Alors que les ministres en charge du Commerce extérieur sont invités à donner leur feu vert à la signature de l’accord de libre-échange entre l’UE et le Canada (CETA) lors d’un Conseil Affaires étrangères extraordinaire qui se tiendra à Luxembourg le 18 octobre prochain, l’incertitude continuait de planer le 13 octobre 2016 sur le sort de ce traité controversé qui est suspendu au processus d’approbation national de plusieurs pays. Sur le plan technique, les représentants des 28 semblent prêts à valider le texte du traité et la déclaration interprétative qui l’accompagne, et que Jean Asselborn a pris soin de présenter aux députés luxembourgeois le 10 octobre dernier. Mais l’approbation formelle du projet de décision du Conseil de l’UE relatifs à la signature et à l’application provisoire du CETA et à la demande de consentement du Parlement européen pour la Conclusion de ce traité n’est pas encore acquise.

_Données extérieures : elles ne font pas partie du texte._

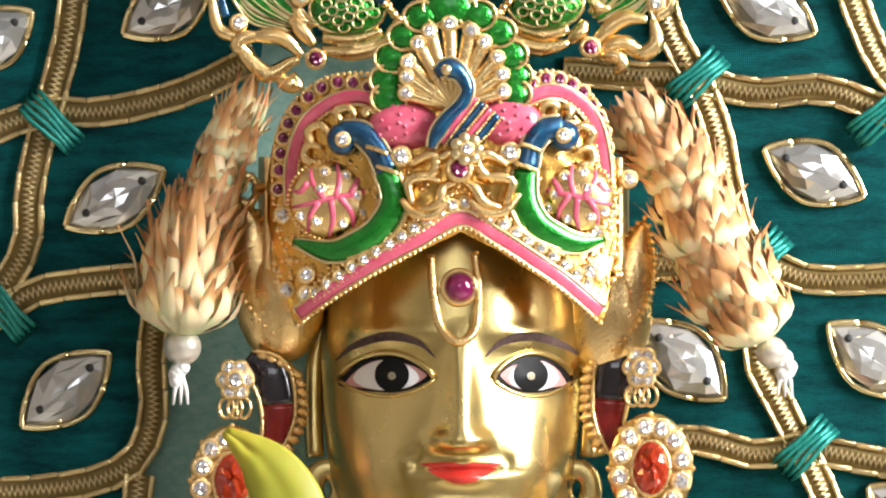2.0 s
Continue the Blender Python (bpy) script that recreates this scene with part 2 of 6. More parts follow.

En Allemagne, la Cour constitutionnelle fédérale de Karlsruhe devait décider dans la matinée du 13 octobre 2016 si elle autorisait ou non le gouvernement allemand à signer le CETA. Au terme d’une procédure particulièrement rapide, puisque l’arrêt des juges a été rendu au lendemain même des plaidoiries, le gouvernement allemand s’est vu autorisé à signer le CETA et à approuver son application provisoire. Mais la Cour, qui doit encore statuer sur la constitutionnalité du traité, ce qui prendra plusieurs mois, pose aussi des conditions. Elle exige en particulier la garantie que l'Allemagne puisse à l'avenir quitter l'accord, au cas où elle devrait le demander suite à l’examen qu’elle doit faire de la constitutionnalité du texte. Les juges demandent aussi que l’application provisoire du CETA en attendant sa ratification par les 28 Etats membres de l’UE ne porte bien que sur les domaines qui relèvent de la compétence "incontestable" de l’Union européenne.
En Belgique, la situation restait plus incertaine le 13 octobre.
En effet, le Parlement de la Communauté française de Belgique, l'une des assemblées législatives du royaume, a adopté le 12 octobre 2016 une résolution demandant au chef du gouvernement de la Fédération Wallonie-Bruxelles de "maintenir son refus de délégation des pleins pouvoirs au gouvernement fédéral pour la signature de l'accord CETA entre l'UE et le Canada". Cette résolution adoptée par 68 voix pour, 23 contre et une abstention pourrait bloquer la mise en œuvre de l'accord puisque la Communauté française est l'une des sept composantes de l'Etat fédéral dont l'aval est indispensable pour que la Belgique approuve le CETA lors du Conseil Affaires étrangères Commerce prévu le 18 octobre à Luxembourg.
Selon le texte de leur résolution, qui se réfère à une résolution adoptée le 4 mai dernier, les parlementaires de la Communauté française réclament une révision du CETA. La déclaration interprétative qu’ils ont pu consulter et dont ils ont débattu avant l’adoption de ce texte ne répond en effet pas selon eux aux exigences formulées en mai dernier. Les parlementaires francophones notent en effet "l’absence de certitude concernant la portée juridique exacte" de cette déclaration dans laquelle ils observent de nombreuses omissions comme l’absence de mention de "l’agriculture, du principe de précaution tel qu’inscrit dans l’art. 191 du TFUE, des petites et moyennes entreprises et des enjeux liés à la santé". Les parlementaires francophones estiment aussi ne pas avoir reçu des garanties suffisantes sur la "capacité qu'auront nos Etats à continuer de légiférer et à s'autoréguler" ou encore sur la "possibilité d'inclure des clauses sociales et environnementales dans les marchés publics".
Il revient désormais au ministre-président de la communauté francophone, le socialiste Rudy Demotte, de décider s'il suit l'avis de son assemblée et refuse donc d'accorder au gouvernement fédéral le blanc-seing pour approuver le CETA au nom de la Belgique.
Reste aussi à attendre aussi le vote du Parlement de Wallonie qui doit débattre du sujet et pourrait adopter une résolution similaire le 14 octobre 2016, tandis que le Parlement de la Région de Bruxelles-Capitale envisage de suivre la même voie dans les prochains jours.